September 9, 2016 - 01:51
The embodiment of guilt in “The Ones Who Walk Away From Omelas” is very interesting to me because I have always had trouble with feeling overly guilty for small actions that in my mind my parents would disapprove of. So what If the world operated without guilt? Would I have the majority of the problems I have today? Ursula Le Guin has decided that guilt is what keeps the world from being a blissful place and in my personal account with the priest guilt was the guiding force.
It’s been two weeks since I met with the priest. However the memory of discomfort and shyness still linger whenever I think back to my encounter. In Ursula Le Guin’s short story the titular characters, aka the ones who walk away, choose to turn their back on everything they know and when I sat in front of this man who, much like the genderless child represented guilt, represented a whole part of my identity that I felt like I was beginning to turn my back on.

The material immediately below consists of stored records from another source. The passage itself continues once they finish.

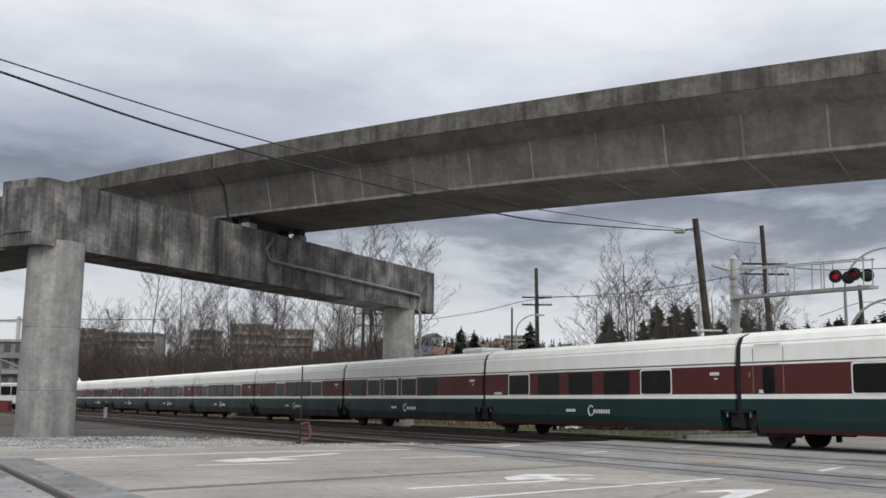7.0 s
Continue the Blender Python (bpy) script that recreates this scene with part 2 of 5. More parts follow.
def loft(bm, rings, close=True, caps=True):
    """Joins rings (lists of points of equal length) into a skin."""
    vs = [[bm.verts.new(p) for p in ring] for ring in rings]
    n = len(rings[0])
    for a, b in zip(vs, vs[1:]):
        for i in range(n if close else n - 1):
            j = (i + 1) % n
            bm.faces.new((a[i], a[j], b[j], b[i]))
    if caps and close:
        bm.faces.new(list(reversed(vs[0])))
        bm.faces.new(vs[-1])
    bmesh.ops.recalc_face_normals(bm, faces=bm.faces[:])
    return bm


def bar(profile, x0, x1, bm=None):
    """A profile in (y, z) drawn out along x."""
    bm = bm or bmesh.new()
    return loft(bm, [[(x, y, z) for y, z in profile] for x in (x0, x1)])


def flat(bm, pts, z0, z1):
    """A slab over a polygon of (x, y)."""
    return loft(bm, [[(x, y, z) for x, y in pts] for z in (z0, z1)])


B = bmesh.new


# ---- ground, road and tracks ----
def ground():
    bm = B()
    bmesh.ops.create_grid(bm, x_segments=60, y_segments=60, size=2600)
    ob = single("ground", bm, M["ground"], pose(0, 0, -0.24), "bare dirt ground with dead grass", "ground", kind="structure")
    return ob


def road():
    pts = [(-23.8, -60), (-24.3, 6.5), (-24.5, 16), (-26.5, 24), (-27.6, 30), (-29.5, 36), (-33, 41.5), (-40, 52), (-60, 80), (-58, 84), (-34, 56), (-27, 55), (-25, 200), (14, 200), (14, -60)]
    single("road", flat(B(), pts, -0.3, 0.0), M["asphalt"], K, "worn light grey asphalt road over the railway crossing", "road", kind="structure")


def mark(name, pts, label, mat="line", z=0.004):
    return single(name, flat(B(), pts, z - 0.003, z), M[mat], K, label, "road marking", kind="structure")


def stripe(a0, o0, a1, o1, w):
    d = Vector((a1 - a0, o1 - o0)).normalized()
    n = Vector((-d.y, d.x)) * w / 2
    return [(a0 + n.x, o0 + n.y), (a0 - n.x, o0 - n.y), (a1 - n.x, o1 - n.y), (a1 + n.x, o1 + n.y)]


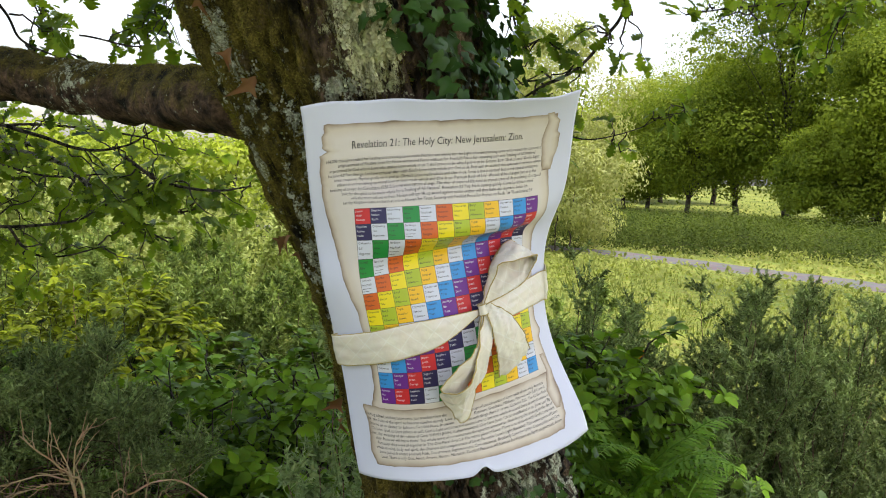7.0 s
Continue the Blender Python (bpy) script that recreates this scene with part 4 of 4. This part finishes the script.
tree("willow", 4.5, 17.0, 4.3, 1.6, 552, WILLOW_LEAF, W, 50, 580, 0.10, LEAFLET, 0.0, "willows", 0.018, 0.0, 4, 0.12, 0.0)
tree("willow", 2.9, 18.5, 3.6, 1.5, 553, TREE_LEAF_B, "mid green sapling clump beside the willows", 44, 300, 0.12, LEAFLET, 0.0, "willows", 0.018, 0.0, 4, 0.1)
# bank of low growth beyond the path
for row, d in enumerate((20.0, 22.0, 24.5, 27.5, 31.0, 35.5)):
    for i in range(9):
        a = radians(21.5 + 3.1 * i + 1.4 * math.sin(row * 2.1 + i))
        out = d + 0.7 * math.sin(i * 1.9 + row)
        tall = (1.50 - 0.034 * d) * (0.5 + 0.75 * math.sin(i * 2.7 + row * 1.3) ** 2)
        wide = 1.1 + 0.025 * d
        mound("bank_bush", (-0.14 + out * math.sin(a), -0.75 + out * math.cos(a)), (wide, 1.3, max(0.3, tall)), 2000, RHOMB, 0.034 + 0.0014 * d, BANK_LEAF,
              "low green bank growth beyond the path", "bush", 600 + 9 * row + i, "bank bushes", 4, 0.6)
for k in range(10):
    mound("hedge_bush", (-9.0 + 1.05 * k, 11.5 + 2.0 * math.sin(k * 1.3)), (1.1, 1.0, 1.35 + 0.5 * math.sin(k * 2.1) ** 2), 1900, RHOMB, 0.062, HEDGE_LEAF if k % 3 else BANK_LEAF, "pale sunlit hedge bush across the meadow", "bush", 640 + k, "hedge bushes", 6, 0.4)
for k in range(12):
    tree("hedge_tree", -16 + 2.2 * k, 27 + 2.5 * math.sin(k * 1.7), (2.0 if k < 5 else 1.5) + 0.5 * math.sin(k * 2.9), 1.6, 670 + k, TREE_LEAF_B if k % 2 else HEDGE_LEAF, "light green hedgerow tree beyond the scrub", 20, 125, 0.20, base=0.08, group="hedgerow trees", trunk=0.1)

# ---- the poster ----
SHEET_W, SHEET_H = 0.297, 0.390
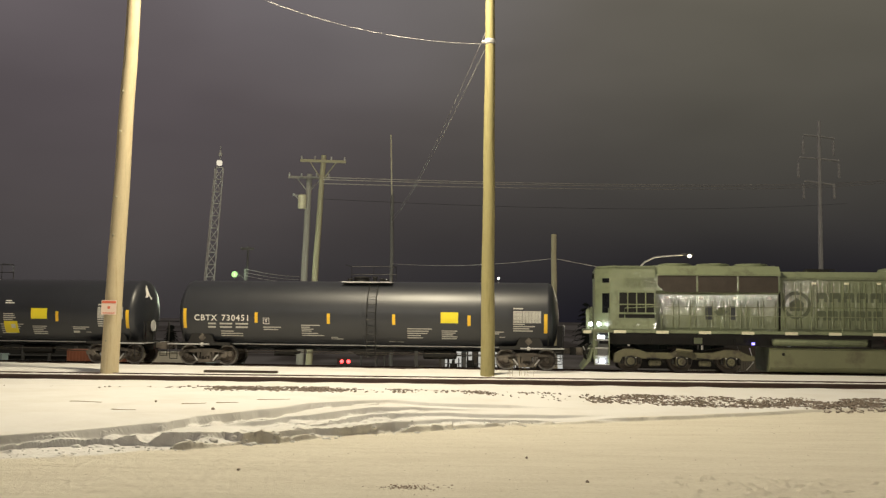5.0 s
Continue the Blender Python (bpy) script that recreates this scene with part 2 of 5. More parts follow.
M_GREYTXT = material("worn_white_stencil", (0.48, 0.47, 0.43), 0.6, 0, 60, 3, 0.2, 0)
M_YELLOW = material("yellow_reflective_bar", (0.80, 0.50, 0.03), 0.5, 0, 30, 3, 0.08, 0)
M_PLACARD = material("yellow_placard", (0.82, 0.68, 0.03), 0.5, 0, 30, 3, 0.06, 0)
M_CASTING = material("brown_cast_truck_steel", (0.15, 0.13, 0.11), 0.7, 0.2, 25, 3, 0.3, 0.25, second=(0.05, 0.042, 0.036), amount=0.5)
M_WHEEL = material("wheel_steel", (0.12, 0.10, 0.085), 0.55, 0.5, 25, 3, 0.25, 0.15)
M_RIM = material("polished_tread", (0.26, 0.24, 0.22), 0.45, 0.5, 25, 3, 0.15, 0.05)
M_SIGN = material("pale_warning_sign", (0.78, 0.62, 0.52), 0.5, 0, 30, 3, 0.05, 0)
M_SIGNRED = material("red_sign_print", (0.70, 0.16, 0.09), 0.5, 0, 30, 3, 0.08, 0)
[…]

It didn’t help that he was so kind and understanding of where I was coming from. Catholicism was supposed to be easy to walk away from. I wasn’t supposed to break down after not going to mass for the first time but instead hold my head high for doing something I had promised myself I would do. However when we spoke the priest confirmed my opinions. He validated my emotions towards the church and even gave me a chance to meet people who have been where I am but I didn’t want that. I saw the child and decided I wouldn’t help it.
The priest’s empathy is what caught me off guard. I didn’t expect him to care as much as he did. It was dinner time and I was being selfish and keeping him and others from eating but he would’ve stayed in that room as long as I needed him. It’s not that I haven’t met other people who have had empathy for my situation just the Catholics I’ve run across in my lifetime, which is quite a lot, usually have more of a strictly cannon law viewpoint towards homosexuals. Meaning they say they aren’t judging you but say that you’ve chosen this lifestyle and that they’ll pray for you at the same time. The priest did ask if he could pray for my family or more specifically my uncle who died recently, but not for me or my soul that according to the laws of the Catholic Church will probably be burning in an eternal pit of fire and brimstone since I missed mass last Sunday. So there is that guilt I’m trying to learn to turn my back on.
Something I am interested in knowing is what happens when people walk away from Omelas. Do they forget their family and homes? Do the rituals and even the child fade from their memories? Because if not they could find their way back and attempt to make changes or change themselves in a way that they could handle the knowledge of the child and still be able to stay with their people. In the same way I wonder if I fully walk away from this religion do I in turn lose my family? My dad is a deacon and my mom grows in her faith every day. My grandma credits god for her still being alive saying that without the help of god she would’ve died when she found out my uncle was dead. Despite their deep affection for this deity that I now feel indifference towards I still want my family to be there. I don’t want them to fade into the background of my life. I didn’t ask the priest if he had any advice for me on how to go about telling my family. I only asked that he not mention any of this to my father. He said that this was my own private matter.
Matter, something that takes up space and has volume. My matter, my child sitting in its pile of feces that I could also just walk away from and allow it to fade into the distant corners of my psyche. Where it can take up space. I feel like this issue takes up so much space since I kept it in for so long that it took on fluid properties and filled my mind to max capacity with guilty thoughts and dreams of freedom. The priest didn’t really help relieve the pressure but instead gave me the opportunity to tell my family on my own terms instead of intruding. In Omelas the children are taught of the child in the cellar when they are aware meaning they are somewhere between eight and twelve years old. In some Christian churches children aren’t baptized until this age. That way the child knows what they’re getting into and can look this religion up and down and decide if it’s for them. In the Catholic Church you’re baptized traditionally as an infant, and someone else decides that for the next 17 or so years you will learn what it is to be Catholic and then you get a chance to say whether it is really for you or not. It is almost unheard of for a teenager to not accept their confirmation and at this point I was just going through the motions of Catholicism. Like how Omelanians just accept the fact that there is nothing they can do but leave the child in the cellar in order to maintain peace, I knew I had no choice but to be confirmed in order to maintain peace at home. And as I remarked in my previous paper I regret my confirmation, but now I have the freewill to express these feeling to my parents and relieve myself of some of the guilt. This would be the equivalent of someone picking up the child in the cellar and taking care of it. I’ve acknowledged the guilt but now I have to deal with the consequences, my era of peace with my family would be over. However, walking away isn’t an option anymore for me. The priest showed me that it is possible for someone closely connected to the church to show empathy towards a marginalized person. So maybe there’s hope after all. Not in Omelas though. There you either stay in an almost utopian wonderland filled with orgies and flutes or you leave to some unknown place. Maybe that’s our world, since they, like us, cannot conceptualize a world they’ve never encountered. A world with guilt.